Stobak did some additional "debunking" about prevailing wage law, including the myth that state and local governments will save money if it goes away.

*Numerous researchers have said that absent prevailing wage, contractors don't lower bids, they keep them the same and pocket the profits. "Ultimately we will never realize the benefits of lowering public construction costs," he said. "Because they (construction costs) will rise to the level that they're going to rise, just like they did in the 90s."

*"Prevailing wage is not a union-nonunion issue. It is a construction quality, productivity and safety issue," Stobak said, adding: "Those that say prevailing wage jobs go to union contractors - I've had the privilege of meeting many of you out in the audience and your counterparts because a lot of work doesn't go union, and you want to talk to me about that. So let me tell you, a lot of the work doesn't go union, but it goes out in a fair, competitive manner."

*Prevailing wage repeal harms the contracting market. Highlighting what happened in Michigan when prevailing wage was repealed in the 1990s, Stobak said, "although we did experience some very short-term cost savings, we realized this change very quickly.

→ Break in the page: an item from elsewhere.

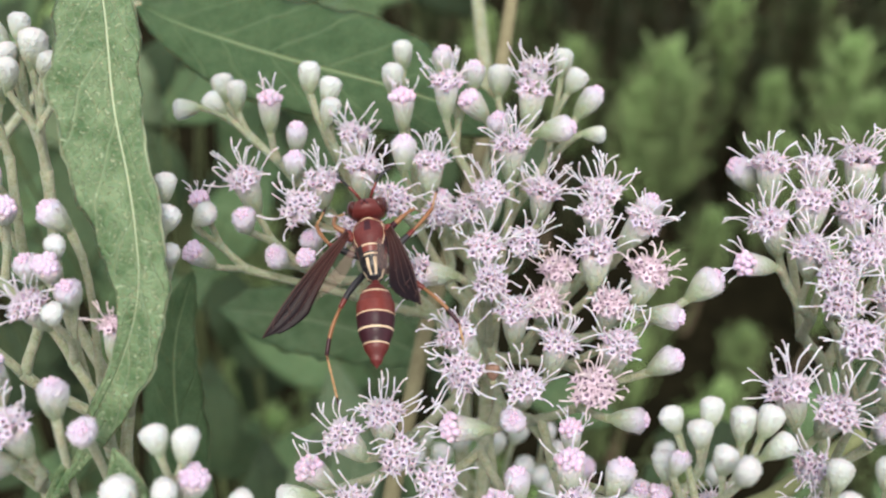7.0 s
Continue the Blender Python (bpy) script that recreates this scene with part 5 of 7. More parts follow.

Because as we lost a large portion of the contractors that participate in the public market, the supply of contractors went down and prices quickly rose and escalated nearly or at where they were at, prior to prevailing wage being eliminated."

*Repeal hurts the workforce, too. "Quantity, productivity and attention to safety remained at an all-time low for us," Stobak said. "Because in order to remain competitive, contractors no longer invested in employee training and safety. It was, again, all about being cheap. The results were more change orders, increased safety infractions, workplace injuries, and increased litigation. And those are things that don't show up in a lot of these studies and on the bottom lines of these reports.

"These were actual things that we experienced as part of these projects. And it became extremely difficult to manage public work."

State Sen. Kowall, who worked in a family carpentry business for three decades, told the symposium that it's the greater "safety aspect" that leads him to support prevailing wage.  He said the presence of construction union training means the government doesn't have to "reinvent the wheel" and pay hundreds of millions of dollars more for public sector worker training.

"The prevailing wage factor enables us to go in and educate young people going into the trades and teach them the right way to do it," he said. "Last week I was at the Iron Workers (Local 25) Training Center in Wixom, and you could see by what they're teaching the young folks is that there is a right way and a wrong way to erect steel, to go ahead and create a jobsite that's safety-minded so that people can go home at the end of the day."